JA: And one of the ancestors Loretta has had very much beside her is her Great, Great Grandmother Dinah Miller – the 13 year old who arrived all those years ago and who has played such an important role in creating an artistic dynasty in Gees Bend. I’ve posted details of the exhibition in Gees Bend, some historic images and more information about the voyage of the Clotilda on the webpage for this episode which you can find at www.hapticandhue.com/listen. Haptic & Hue is hosted by me Jo Andrews. It is edited and produced by Bill Taylor and sound edited by Charles Lomas of Darkroom Productions. It is an independent podcast free of ads and sponsorship, supported entirely by its listeners, who generously fund us through Buy Me a Coffee or by becoming a Friend of Haptic & Hue. In this month’s Friends – which goes out in two weeks’ time – we will be unlocking the Secrets of the Ice. Climate change means that many glaciers are beginning to release ancient textiles that have lain frozen within them for thousands of years. Snow shoes for ponies, quartz arrows bound with string, and a complete Roman tunic are just some of the treasures that have melted out of the ice. To discover more about Friends go to www.hapticandhue.com/join
JA: Thanks for listening and I will leave you this time with the last verse of the poem by Langston Hughes from which the name of the Souls Grown Deep Foundation is drawn. Hughes was a major figure in the Harlem Renaissance of the 1920s in which many Black intellectuals and artists flourished. It is read by Bill Taylor.
I’ve known rivers:
I’ve known rivers ancient as the world and older than the flow of human blood in human veins.

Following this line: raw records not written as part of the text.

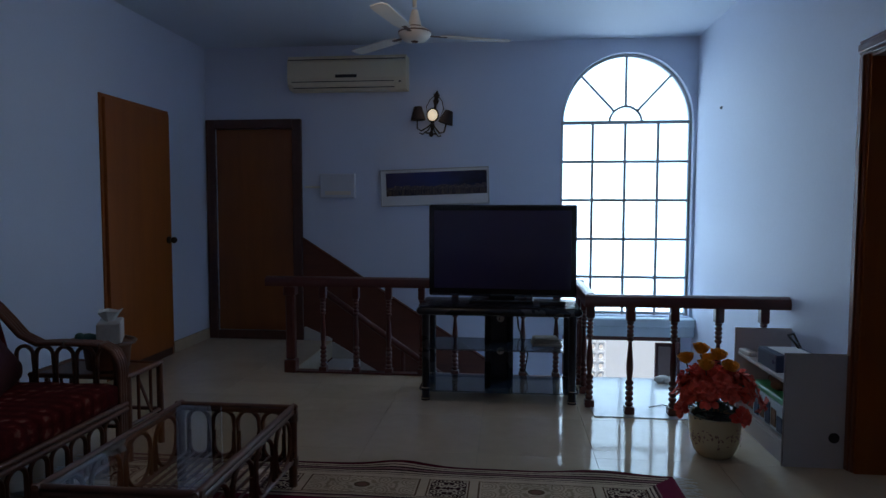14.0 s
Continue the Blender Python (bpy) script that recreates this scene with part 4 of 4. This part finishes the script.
# ---- things on the north wall ----
ac = thing("air_conditioner", "ivory wall-mounted split air conditioner", "air conditioner", pose(1.14, YN, 2.362))
bm = B()
pr = [(-0.001, 0.0), (-0.14, 0.0), (-0.19, 0.04), (-0.205, 0.10), (-0.20, 0.24), (-0.17, 0.30), (-0.001, 0.305)]
r = [[bm.verts.new((x, y, z)) for y, z in pr] for x in (-0.55, 0.55)]
for k in range(len(pr)):
    j = (k + 1) % len(pr)
    bm.faces.new((r[0][k], r[0][j], r[1][j], r[1][k]))
bm.faces.new(r[0])
bm.faces.new(r[1][::-1])
part("casing", bm, M["ac"], ac)
part("air_flap", box(B(), -0.51, -0.192, 0.020, 0.44, -0.15, 0.060, 0.005), M["ac"], ac)
for z, y in ((0.016, -0.166), (0.065, -0.2005)):
    part("slot", box(B(), -0.51, y, z - 0.003, 0.44, y + 0.03, z + 0.003), M["dark_slot"], ac)
part("name_bar", box(B(), -0.10, -0.2075, 0.098, 0.10, -0.203, 0.126, 0.001), M["dark_slot"], ac, "dark bar where the maker's name stands")
part("panel_seam", box(B(), -0.54, -0.2035, 0.262, 0.54, -0.18, 0.266), M["dark_slot"], ac)
part("indicator", box(B(), 0.485, -0.2045, 0.052, 0.505, -0.19, 0.064), M["dark_slot"], ac)

sc = thing("wall_sconce", "dark wrought-iron wall sconce with a globe and two shades", "wall lamp", pose(1.925, YN, 2.125, 0, 8, 0))
part("back_plate", lathe(B(), [(0.012, -0.19), (0.022, -0.175), (0.012, -0.13), (0.014, -0.06), (0.014, 0.06), (0.012, 0.10), (0.028, 0.14), (0.016, 0.165), (0.032, 0.195), (0.014, 0.215), (0.006, 0.235)], (0, -0.035, 0), 12), M["iron"], sc, smooth=40)
for sx in (-1, 1):
    part("arm", tube(B(), [(0, -0.05, -0.06), (sx * 0.035, -0.08, -0.11), (sx * 0.085, -0.11, -0.155), (sx * 0.125, -0.12, -0.14), (sx * 0.135, -0.12, -0.05)], 0.007, 6), M["iron"], sc, smooth=60)
    part("spur", tube(B(), [(0, -0.05, -0.07), (sx * 0.03, -0.08, -0.14), (sx * 0.075, -0.10, -0.185), (sx * 0.10, -0.10, -0.175)], 0.006, 6), M["iron"], sc, smooth=60)
    part("scroll", tube(B(), [(0, -0.04, 0.20), (sx * 0.055, -0.03, 0.15), (sx * 0.08, -0.03, 0.08), (sx * 0.06, -0.03, 0.0), (sx * 0.02, -0.03, -0.03)], 0.004, 6), M["iron"], sc, smooth=60)
    tilt = Matrix.Translation((sx * 0.135, -0.12, -0.005)) @ Matrix.Rotation(radians(sx * 9), 4, "Y")
    shade_bm = lathe(B(), [(0.070, -0.058), (0.036, 0.062), (0.032, 0.060), (0.064, -0.056)], n=18)
    bmesh.ops.transform(shade_bm, matrix=tilt, verts=shade_bm.verts)
    part("shade", shade_bm, M["shade"], sc, "dark conical fabric shade", 50)
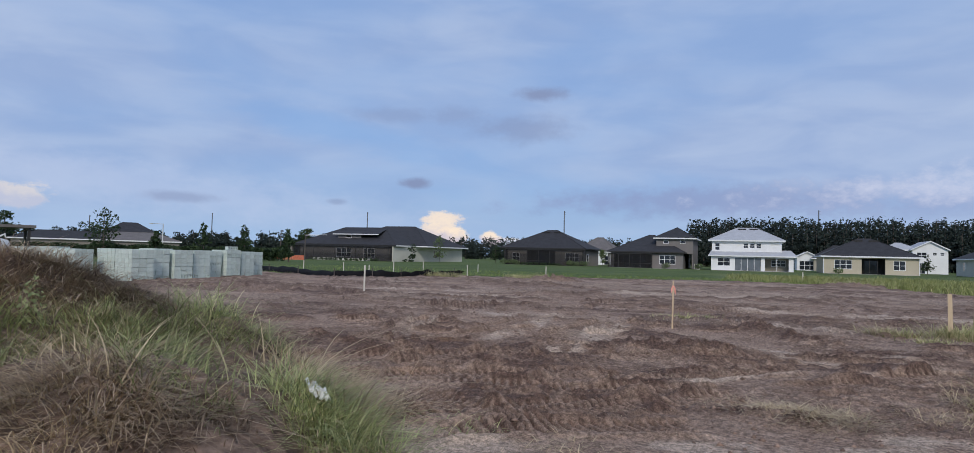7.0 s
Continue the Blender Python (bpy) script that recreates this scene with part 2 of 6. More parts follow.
def ground_material():
    """Bare sandy loam, with lawn, weed field and pale sand where the attributes say so."""
    m = bpy.data.materials.new("ground")
    m.use_nodes = True
    nt = m.node_tree
    N, L = nt.nodes.new, nt.links.new
    bsdf = nt.nodes["Principled BSDF"]
    tc = N("ShaderNodeTexCoord").outputs["Object"]

    def noise_(scale, detail=6, rough=0.6, vec=tc):
        n = N("ShaderNodeTexNoise")
        L(vec, n.inputs["Vector"])
        n.inputs["Scale"].default_value, n.inputs["Detail"].default_value, n.inputs["Roughness"].default_value = scale, detail, rough
        return n.outputs["Fac"]

    def mapped(v, a, b, lo, hi):
        n = N("ShaderNodeMapRange")
        L(v, n.inputs[0])
        for i, k in enumerate((a, b, lo, hi)):
            n.inputs[1 + i].default_value = k
        return n.outputs[0]

    def mix(f, a, b):
        n = N("ShaderNodeMix")
        n.data_type = "RGBA"
        for k, v in ((0, f), (6, a), (7, b)):
            if isinstance(v, tuple):
                n.inputs[k].default_value = (*v, 1)
            elif isinstance(v, (int, float)):
                n.inputs[k].default_value = v
            else:
                L(v, n.inputs[k])
        return n.outputs[2]

    def attr(name):
        n = N("ShaderNodeAttribute")
        n.attribute_name = name
        return n.outputs["Fac"]

    def scaled(col, f):
        n = N("ShaderNodeVectorMath")
        n.operation = "SCALE"
        L(col, n.inputs[0])
        L(f, n.inputs[3])
        return n.outputs[0]

    soil = mix(mapped(noise_(0.5), 0.35, 0.65, 0, 1), (0.27, 0.186, 0.142), (0.40, 0.287, 0.22))
    soil = mix(mapped(noise_(2.6, 8, 0.68), 0.50, 0.62, 0, 0.75), soil, (0.46, 0.337, 0.262))
    soil = mix(mapped(noise_(5.5, 9, 0.72), 0.54, 0.62, 0, 0.5), soil, (0.165, 0.106, 0.08))
    # damp soil, and the shade painted into the tracks' grooves
    soil = mix(attr("moist_shade"), soil, (0.145, 0.094, 0.075))
    soil = mix(attr("sand"), soil, (0.53, 0.415, 0.33))
    soil = mix(mapped(noise_(0.33, 3), 0.60, 0.72, 0, 0.4), soil, (0.33, 0.19, 0.105))
    soil = scaled(soil, mapped(noise_(19, 8, 0.78), 0.41, 0.59, 0.55, 1.38))
    soil = scaled(soil, mapped(noise_(70, 5, 0.75), 0.40, 0.60, 0.72, 1.26))
    crumb = N("ShaderNodeTexVoronoi")
    L(tc, crumb.inputs["Vector"])
    crumb.inputs["Scale"].default_value = 16
    pale = mapped(crumb.outputs["Distance"], 0.10, 0.16, 1, 0)
    many = N("ShaderNodeMath")
    many.operation = "MULTIPLY"
    L(pale, many.inputs[0])
    L(mapped(noise_(3.1, 3), 0.5, 0.6, 0, 0.5), many.inputs[1])
    soil = mix(many.outputs[0], soil, (0.56, 0.44, 0.35))
    lawn = mix(mapped(noise_(0.12, 4), 0.35, 0.65, 0, 1), (0.062, 0.100, 0.030), (0.110, 0.145, 0.046))
    lawn = mix(mapped(noise_(1.2, 4), 0.45, 0.7, 0, 0.6), lawn, (0.10, 0.125, 0.048))
    field = mix(mapped(noise_(0.35, 5), 0.35, 0.65, 0, 1), (0.17, 0.19, 0.065), (0.275, 0.275, 0.11))
    green = mix(attr("field"), lawn, field)
    green = scaled(green, mapped(noise_(9, 5, 0.7), 0.3, 0.7, 0.65, 1.35))
    L(mix(attr("grass"), soil, green), bsdf.inputs["Base Color"])
    bsdf.inputs["Roughness"].default_value = 0.93
    bsdf.inputs["Specular IOR Level"].default_value = 0.2
    b = N("ShaderNodeBump")
    b.inputs["Strength"].default_value, b.inputs["Distance"].default_value = 0.9, 0.07
    add = N("ShaderNodeMath")
    add.operation = "ADD"
    L(noise_(11, 8, 0.72), add.inputs[0])
    L(mapped(noise_(42, 4, 0.6), 0, 1, 0, 0.4), add.inputs[1])
    L(add.outputs[0], b.inputs["Height"])
    L(b.outputs[0], bsdf.inputs["Normal"])
    return m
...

My soul has grown deep like the rivers.
I bathed in the Euphrates when dawns were young.
I built my hut near the Congo and it lulled me to sleep.
I looked upon the Nile and raised the pyramids above it.
I heard the singing of the Mississippi when Abe Lincoln went down to New Orleans, and I’ve seen its muddy bosom turn all golden in the sunset.
I’ve known rivers:
Ancient, dusky rivers.
My soul has grown deep like the rivers.